Out on the track, I started to see why karting is such an effective training ground. The track was about 500 meters long, but it had 10 turns, and every one was different. We were only going 60 or 70 km/h, but it felt like more, because my hindquarters were just millimetres from the pavement, and the kart skated around beneath me as though the track had been coated with oil. To keep up, I had to ride the ragged edge of traction, sliding through every curve.

My fastest lap was about 35 seconds. That morning, I'd watched eight-year-olds lap the track in less than 34. I'd been whipped by a group of kids who had just finished Grade 2.

I could make excuses. I'd never driven the Etobicoke track before, and I weigh about 120 pounds more than most of the kids. But I have a lifetime of driving experience, including a lot of time on racetracks. And these eight-year-olds were faster than me.

"Don't feel bad," Weber told me. "They drive a lot."

The kids looked like pros. Some were part of a family operation that featured custom trailers and mom and dad pit crews. Many had special driving suits and race helmets with their names stencilled on them. One was Zack Hooper, a 10-year-old from Cambridge who started racing when he was seven. Now he has four sponsors and a team trailer.

Out in the pits, I talked to 11-year-old Tyler Freier, who was tweaking his kart with his dad under a portable awning like the ones you see at an Indy car race.

"We're down on power today," Tyler announced. "We're slow." His dad, Bob, agreed.

Tyler is the current points leader in the Honda Novice division. He isn't in junior high yet, but he already looks like a professional racer, and he knows how to analyze his machine. He and his dad conferred, and decided that the power problem was the result of an experimental camshaft setting that they'd decided to try. "Didn't work," Tyler announced.

Aged 11, Tyler already has two years of racing under his belt. But in karting, he's actually a late starter. Many kids begin practice lapping at six, and start competing at seven. Out at the track, I could see the benefits as Tyler and his friends railed through the turns. They handled the karts with the instinctive ease that my son Will brings to the game of hockey - the little machines were an extension of themselves.

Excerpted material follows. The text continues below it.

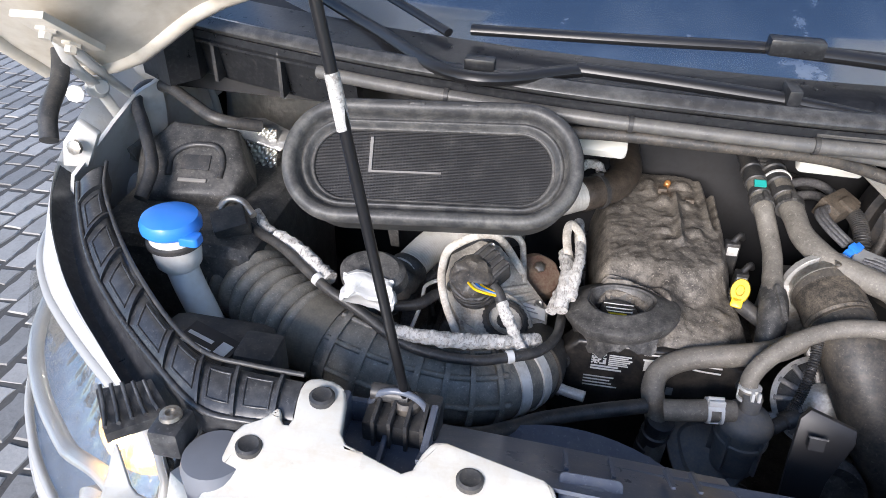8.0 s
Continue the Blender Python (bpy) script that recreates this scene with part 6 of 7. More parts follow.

The TKC's Weber told me about one elementary-age racer who came to the track every day after school to run laps until it turned dark. His mom was his mechanic. By the time he turned 10, he had thousands of laps under his belt.

"They get totally dialled in," Weber said. "They're completely comfortable out there."

Out on the track at Centennial, I could see how far ahead of me these kids were. They knew every millimetre of this course, and they rarely used the brakes - they burned off speed by pitching their karts sideways and sliding through the turns. (The eight-year-olds have their engine's power restricted, but they compensate with light weight and instinctual car control.)

At the age of 12, kart racers move up to a new division, where they get extra horsepower. At 15 there is another step, and even more horsepower. At this point, they will be lapping the Centennial track in less than 29 seconds, and will spend most of their time in a state that a normal driver would consider out of control. To teenage racers, this will be a standard condition, and they will inhabit a place where most drivers never go.

That's the secret of racing. When you go fast enough, every vehicle handles badly - even an F1 car. The trick is to get comfortable with that, and stay out on that margin all the time. There's no better way to learn that than in a go-kart. I plan to drive them a lot more. And I have a target - I have to be faster than an eight-year-old. We'll see how it goes.